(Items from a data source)
# # # # #

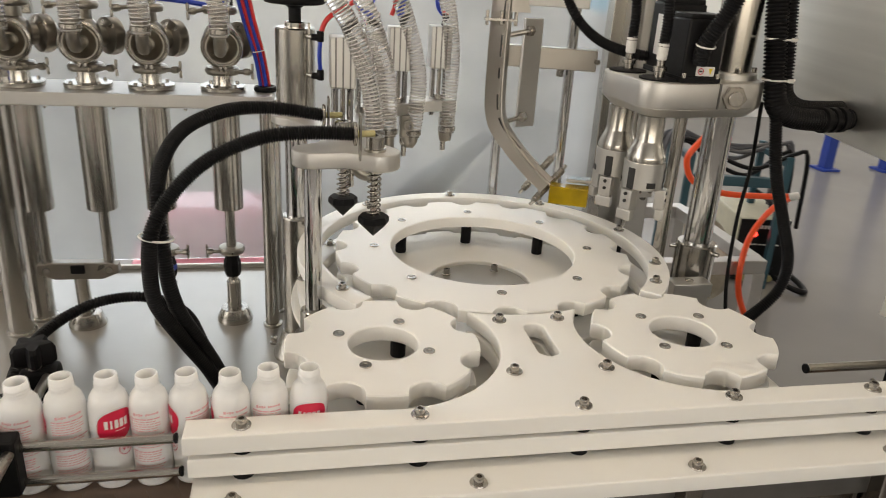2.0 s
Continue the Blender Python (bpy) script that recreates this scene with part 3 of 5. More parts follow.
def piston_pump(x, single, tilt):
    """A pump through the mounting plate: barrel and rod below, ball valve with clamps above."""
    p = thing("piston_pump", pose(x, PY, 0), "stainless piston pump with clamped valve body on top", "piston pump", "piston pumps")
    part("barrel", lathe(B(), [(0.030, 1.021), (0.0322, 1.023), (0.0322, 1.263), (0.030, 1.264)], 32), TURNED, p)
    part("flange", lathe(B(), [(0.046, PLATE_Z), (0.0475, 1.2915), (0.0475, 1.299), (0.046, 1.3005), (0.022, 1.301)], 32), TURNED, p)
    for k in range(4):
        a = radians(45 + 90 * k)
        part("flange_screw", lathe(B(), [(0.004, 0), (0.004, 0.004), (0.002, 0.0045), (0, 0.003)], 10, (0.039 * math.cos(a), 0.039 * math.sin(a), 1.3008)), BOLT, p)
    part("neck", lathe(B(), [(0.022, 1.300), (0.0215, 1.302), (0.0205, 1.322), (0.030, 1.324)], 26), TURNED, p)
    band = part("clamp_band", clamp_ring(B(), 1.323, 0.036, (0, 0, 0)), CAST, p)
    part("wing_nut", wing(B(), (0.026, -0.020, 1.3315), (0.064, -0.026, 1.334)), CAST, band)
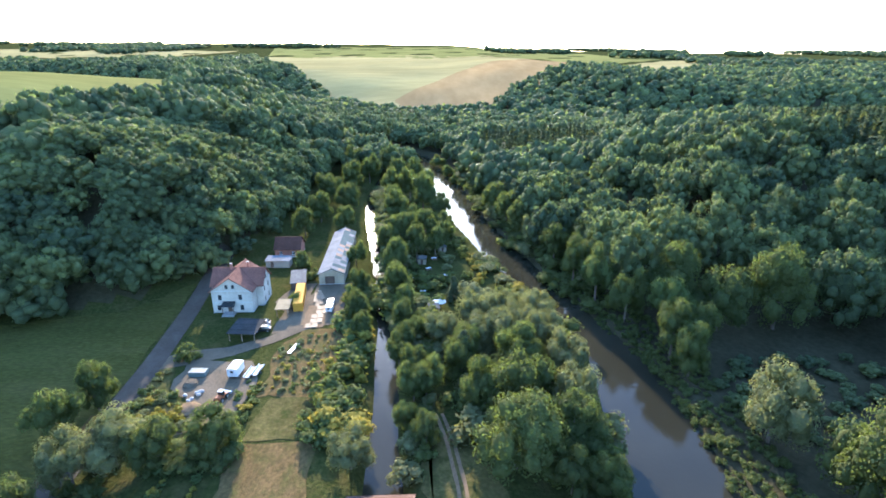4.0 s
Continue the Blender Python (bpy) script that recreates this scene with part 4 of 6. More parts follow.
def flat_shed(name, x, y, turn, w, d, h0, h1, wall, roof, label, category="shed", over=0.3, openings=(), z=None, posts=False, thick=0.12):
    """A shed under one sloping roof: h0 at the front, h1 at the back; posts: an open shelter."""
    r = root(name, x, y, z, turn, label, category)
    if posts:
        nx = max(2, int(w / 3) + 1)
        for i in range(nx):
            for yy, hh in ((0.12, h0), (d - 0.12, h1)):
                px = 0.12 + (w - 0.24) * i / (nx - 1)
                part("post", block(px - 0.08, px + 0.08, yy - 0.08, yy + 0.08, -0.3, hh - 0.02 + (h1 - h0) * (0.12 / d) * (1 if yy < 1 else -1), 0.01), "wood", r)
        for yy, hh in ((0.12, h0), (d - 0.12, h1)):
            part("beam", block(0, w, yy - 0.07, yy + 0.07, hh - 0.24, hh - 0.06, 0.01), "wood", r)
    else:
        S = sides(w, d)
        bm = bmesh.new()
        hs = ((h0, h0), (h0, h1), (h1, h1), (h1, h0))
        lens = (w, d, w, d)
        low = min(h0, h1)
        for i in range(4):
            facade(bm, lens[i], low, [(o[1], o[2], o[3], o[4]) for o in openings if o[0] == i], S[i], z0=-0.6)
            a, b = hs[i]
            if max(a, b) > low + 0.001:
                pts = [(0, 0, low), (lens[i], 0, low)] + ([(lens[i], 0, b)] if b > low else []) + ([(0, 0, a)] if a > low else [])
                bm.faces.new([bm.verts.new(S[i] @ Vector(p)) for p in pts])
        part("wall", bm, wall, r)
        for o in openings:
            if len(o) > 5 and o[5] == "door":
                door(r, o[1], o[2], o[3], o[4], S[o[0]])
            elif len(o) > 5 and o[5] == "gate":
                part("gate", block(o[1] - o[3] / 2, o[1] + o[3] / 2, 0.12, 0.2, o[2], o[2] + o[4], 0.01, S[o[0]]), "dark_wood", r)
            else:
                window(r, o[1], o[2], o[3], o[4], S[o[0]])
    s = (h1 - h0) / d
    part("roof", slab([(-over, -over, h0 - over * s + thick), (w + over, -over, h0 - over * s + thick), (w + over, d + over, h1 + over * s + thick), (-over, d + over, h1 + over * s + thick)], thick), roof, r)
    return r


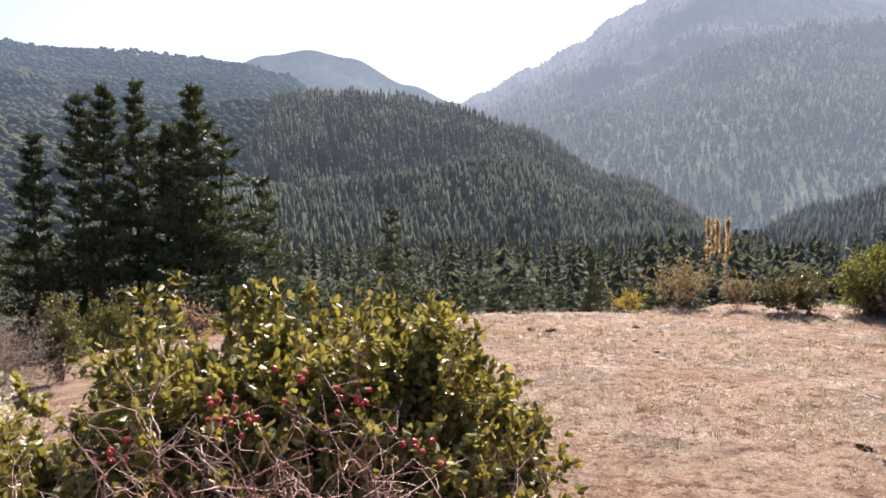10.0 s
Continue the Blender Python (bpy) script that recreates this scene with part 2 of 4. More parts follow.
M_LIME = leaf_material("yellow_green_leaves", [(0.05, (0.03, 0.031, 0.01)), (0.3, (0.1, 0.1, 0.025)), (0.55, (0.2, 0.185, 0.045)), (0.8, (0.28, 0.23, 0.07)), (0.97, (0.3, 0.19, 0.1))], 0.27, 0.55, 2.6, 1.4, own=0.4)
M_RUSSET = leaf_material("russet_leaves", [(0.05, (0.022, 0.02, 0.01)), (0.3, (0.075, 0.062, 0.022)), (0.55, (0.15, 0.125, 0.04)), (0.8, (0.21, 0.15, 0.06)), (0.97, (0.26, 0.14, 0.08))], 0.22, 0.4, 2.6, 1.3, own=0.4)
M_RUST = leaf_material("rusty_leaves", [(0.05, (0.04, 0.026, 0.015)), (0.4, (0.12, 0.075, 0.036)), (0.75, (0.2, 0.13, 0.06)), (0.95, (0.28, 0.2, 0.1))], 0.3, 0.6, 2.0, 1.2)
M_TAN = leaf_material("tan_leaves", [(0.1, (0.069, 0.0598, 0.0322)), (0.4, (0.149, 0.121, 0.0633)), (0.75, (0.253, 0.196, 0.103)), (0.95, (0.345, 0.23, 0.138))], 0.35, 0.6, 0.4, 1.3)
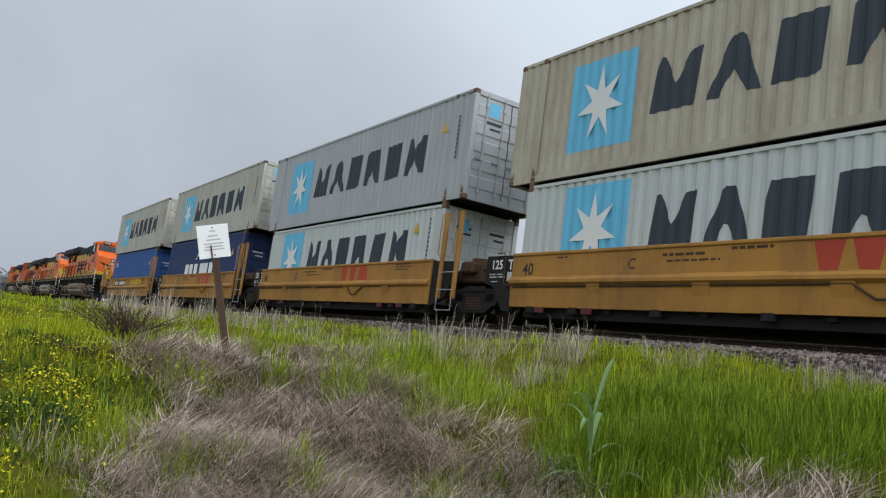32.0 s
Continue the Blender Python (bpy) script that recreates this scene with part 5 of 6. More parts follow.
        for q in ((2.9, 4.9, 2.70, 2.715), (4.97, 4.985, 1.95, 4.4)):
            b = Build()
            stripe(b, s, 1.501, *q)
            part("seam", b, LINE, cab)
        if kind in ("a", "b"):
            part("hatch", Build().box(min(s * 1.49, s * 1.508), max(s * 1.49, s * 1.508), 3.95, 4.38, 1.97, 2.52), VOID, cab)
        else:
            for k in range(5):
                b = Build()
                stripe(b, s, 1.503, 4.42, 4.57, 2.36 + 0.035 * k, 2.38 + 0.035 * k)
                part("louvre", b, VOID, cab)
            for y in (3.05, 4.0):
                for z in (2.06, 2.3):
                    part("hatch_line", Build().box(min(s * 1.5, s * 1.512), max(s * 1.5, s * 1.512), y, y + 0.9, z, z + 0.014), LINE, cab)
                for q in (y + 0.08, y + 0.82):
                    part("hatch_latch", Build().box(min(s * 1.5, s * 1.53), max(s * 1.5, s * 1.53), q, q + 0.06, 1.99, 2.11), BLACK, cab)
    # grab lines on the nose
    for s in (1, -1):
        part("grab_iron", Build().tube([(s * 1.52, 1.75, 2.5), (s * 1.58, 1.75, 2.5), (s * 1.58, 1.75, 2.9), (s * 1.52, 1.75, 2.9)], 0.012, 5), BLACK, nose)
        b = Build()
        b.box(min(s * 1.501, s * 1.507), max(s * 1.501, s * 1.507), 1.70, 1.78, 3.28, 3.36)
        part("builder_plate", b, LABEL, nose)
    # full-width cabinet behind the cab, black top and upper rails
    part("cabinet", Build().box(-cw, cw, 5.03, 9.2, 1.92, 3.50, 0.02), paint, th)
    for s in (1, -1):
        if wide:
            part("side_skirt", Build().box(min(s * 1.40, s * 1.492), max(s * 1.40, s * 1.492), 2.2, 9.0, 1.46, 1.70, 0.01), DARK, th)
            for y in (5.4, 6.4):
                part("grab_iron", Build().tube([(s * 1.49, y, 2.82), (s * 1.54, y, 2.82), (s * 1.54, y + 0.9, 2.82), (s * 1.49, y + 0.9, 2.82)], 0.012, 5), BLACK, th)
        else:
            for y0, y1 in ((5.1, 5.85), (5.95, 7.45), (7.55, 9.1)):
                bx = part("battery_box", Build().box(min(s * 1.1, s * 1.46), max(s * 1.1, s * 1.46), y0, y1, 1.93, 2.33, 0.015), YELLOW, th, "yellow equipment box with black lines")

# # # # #

WHAT THE TASK ASKS: Please transcribe the material above exactly as written. Leave the pictures out.

OUTPUT FOR THIS TASK:
2.0 s
Continue the Blender Python (bpy) script that recreates this scene with part 3 of 5. More parts follow.
def piston_pump(x, single, tilt):
    """A pump through the mounting plate: barrel and rod below, ball valve with clamps above."""
    p = thing("piston_pump", pose(x, PY, 0), "stainless piston pump with clamped valve body on top", "piston pump", "piston pumps")
    part("barrel", lathe(B(), [(0.030, 1.021), (0.0322, 1.023), (0.0322, 1.263), (0.030, 1.264)], 32), TURNED, p)
    part("flange", lathe(B(), [(0.046, PLATE_Z), (0.0475, 1.2915), (0.0475, 1.299), (0.046, 1.3005), (0.022, 1.301)], 32), TURNED, p)
    for k in range(4):
        a = radians(45 + 90 * k)
        part("flange_screw", lathe(B(), [(0.004, 0), (0.004, 0.004), (0.002, 0.0045), (0, 0.003)], 10, (0.039 * math.cos(a), 0.039 * math.sin(a), 1.3008)), BOLT, p)
    part("neck", lathe(B(), [(0.022, 1.300), (0.0215, 1.302), (0.0205, 1.322), (0.030, 1.324)], 26), TURNED, p)
    band = part("clamp_band", clamp_ring(B(), 1.323, 0.036, (0, 0, 0)), CAST, p)
    part("wing_nut", wing(B(), (0.026, -0.020, 1.3315), (0.064, -0.026, 1.334)), CAST, band)
4.0 s
Continue the Blender Python (bpy) script that recreates this scene with part 4 of 6. More parts follow.
def flat_shed(name, x, y, turn, w, d, h0, h1, wall, roof, label, category="shed", over=0.3, openings=(), z=None, posts=False, thick=0.12):
    """A shed under one sloping roof: h0 at the front, h1 at the back; posts: an open shelter."""
    r = root(name, x, y, z, turn, label, category)
    if posts:
        nx = max(2, int(w / 3) + 1)
        for i in range(nx):
            for yy, hh in ((0.12, h0), (d - 0.12, h1)):
                px = 0.12 + (w - 0.24) * i / (nx - 1)
                part("post", block(px - 0.08, px + 0.08, yy - 0.08, yy + 0.08, -0.3, hh - 0.02 + (h1 - h0) * (0.12 / d) * (1 if yy < 1 else -1), 0.01), "wood", r)
        for yy, hh in ((0.12, h0), (d - 0.12, h1)):
            part("beam", block(0, w, yy - 0.07, yy + 0.07, hh - 0.24, hh - 0.06, 0.01), "wood", r)
    else:
        S = sides(w, d)
        bm = bmesh.new()
        hs = ((h0, h0), (h0, h1), (h1, h1), (h1, h0))
        lens = (w, d, w, d)
        low = min(h0, h1)
        for i in range(4):
            facade(bm, lens[i], low, [(o[1], o[2], o[3], o[4]) for o in openings if o[0] == i], S[i], z0=-0.6)
            a, b = hs[i]
            if max(a, b) > low + 0.001:
                pts = [(0, 0, low), (lens[i], 0, low)] + ([(lens[i], 0, b)] if b > low else []) + ([(0, 0, a)] if a > low else [])
                bm.faces.new([bm.verts.new(S[i] @ Vector(p)) for p in pts])
        part("wall", bm, wall, r)
        for o in openings:
            if len(o) > 5 and o[5] == "door":
                door(r, o[1], o[2], o[3], o[4], S[o[0]])
            elif len(o) > 5 and o[5] == "gate":
                part("gate", block(o[1] - o[3] / 2, o[1] + o[3] / 2, 0.12, 0.2, o[2], o[2] + o[4], 0.01, S[o[0]]), "dark_wood", r)
            else:
                window(r, o[1], o[2], o[3], o[4], S[o[0]])
    s = (h1 - h0) / d
    part("roof", slab([(-over, -over, h0 - over * s + thick), (w + over, -over, h0 - over * s + thick), (w + over, d + over, h1 + over * s + thick), (-over, d + over, h1 + over * s + thick)], thick), roof, r)
    return r


10.0 s
Continue the Blender Python (bpy) script that recreates this scene with part 2 of 4. More parts follow.
M_LIME = leaf_material("yellow_green_leaves", [(0.05, (0.03, 0.031, 0.01)), (0.3, (0.1, 0.1, 0.025)), (0.55, (0.2, 0.185, 0.045)), (0.8, (0.28, 0.23, 0.07)), (0.97, (0.3, 0.19, 0.1))], 0.27, 0.55, 2.6, 1.4, own=0.4)
M_RUSSET = leaf_material("russet_leaves", [(0.05, (0.022, 0.02, 0.01)), (0.3, (0.075, 0.062, 0.022)), (0.55, (0.15, 0.125, 0.04)), (0.8, (0.21, 0.15, 0.06)), (0.97, (0.26, 0.14, 0.08))], 0.22, 0.4, 2.6, 1.3, own=0.4)
M_RUST = leaf_material("rusty_leaves", [(0.05, (0.04, 0.026, 0.015)), (0.4, (0.12, 0.075, 0.036)), (0.75, (0.2, 0.13, 0.06)), (0.95, (0.28, 0.2, 0.1))], 0.3, 0.6, 2.0, 1.2)
M_TAN = leaf_material("tan_leaves", [(0.1, (0.069, 0.0598, 0.0322)), (0.4, (0.149, 0.121, 0.0633)), (0.75, (0.253, 0.196, 0.103)), (0.95, (0.345, 0.23, 0.138))], 0.35, 0.6, 0.4, 1.3)
32.0 s
Continue the Blender Python (bpy) script that recreates this scene with part 5 of 6. More parts follow.
        for q in ((2.9, 4.9, 2.70, 2.715), (4.97, 4.985, 1.95, 4.4)):
            b = Build()
            stripe(b, s, 1.501, *q)
            part("seam", b, LINE, cab)
        if kind in ("a", "b"):
            part("hatch", Build().box(min(s * 1.49, s * 1.508), max(s * 1.49, s * 1.508), 3.95, 4.38, 1.97, 2.52), VOID, cab)
        else:
            for k in range(5):
                b = Build()
                stripe(b, s, 1.503, 4.42, 4.57, 2.36 + 0.035 * k, 2.38 + 0.035 * k)
                part("louvre", b, VOID, cab)
            for y in (3.05, 4.0):
                for z in (2.06, 2.3):
                    part("hatch_line", Build().box(min(s * 1.5, s * 1.512), max(s * 1.5, s * 1.512), y, y + 0.9, z, z + 0.014), LINE, cab)
                for q in (y + 0.08, y + 0.82):
                    part("hatch_latch", Build().box(min(s * 1.5, s * 1.53), max(s * 1.5, s * 1.53), q, q + 0.06, 1.99, 2.11), BLACK, cab)
    # grab lines on the nose
    for s in (1, -1):
        part("grab_iron", Build().tube([(s * 1.52, 1.75, 2.5), (s * 1.58, 1.75, 2.5), (s * 1.58, 1.75, 2.9), (s * 1.52, 1.75, 2.9)], 0.012, 5), BLACK, nose)
        b = Build()
        b.box(min(s * 1.501, s * 1.507), max(s * 1.501, s * 1.507), 1.70, 1.78, 3.28, 3.36)
        part("builder_plate", b, LABEL, nose)
    # full-width cabinet behind the cab, black top and upper rails
    part("cabinet", Build().box(-cw, cw, 5.03, 9.2, 1.92, 3.50, 0.02), paint, th)
    for s in (1, -1):
        if wide:
            part("side_skirt", Build().box(min(s * 1.40, s * 1.492), max(s * 1.40, s * 1.492), 2.2, 9.0, 1.46, 1.70, 0.01), DARK, th)
            for y in (5.4, 6.4):
                part("grab_iron", Build().tube([(s * 1.49, y, 2.82), (s * 1.54, y, 2.82), (s * 1.54, y + 0.9, 2.82), (s * 1.49, y + 0.9, 2.82)], 0.012, 5), BLACK, th)
        else:
            for y0, y1 in ((5.1, 5.85), (5.95, 7.45), (7.55, 9.1)):
                bx = part("battery_box", Build().box(min(s * 1.1, s * 1.46), max(s * 1.1, s * 1.46), y0, y1, 1.93, 2.33, 0.015), YELLOW, th, "yellow equipment box with black lines")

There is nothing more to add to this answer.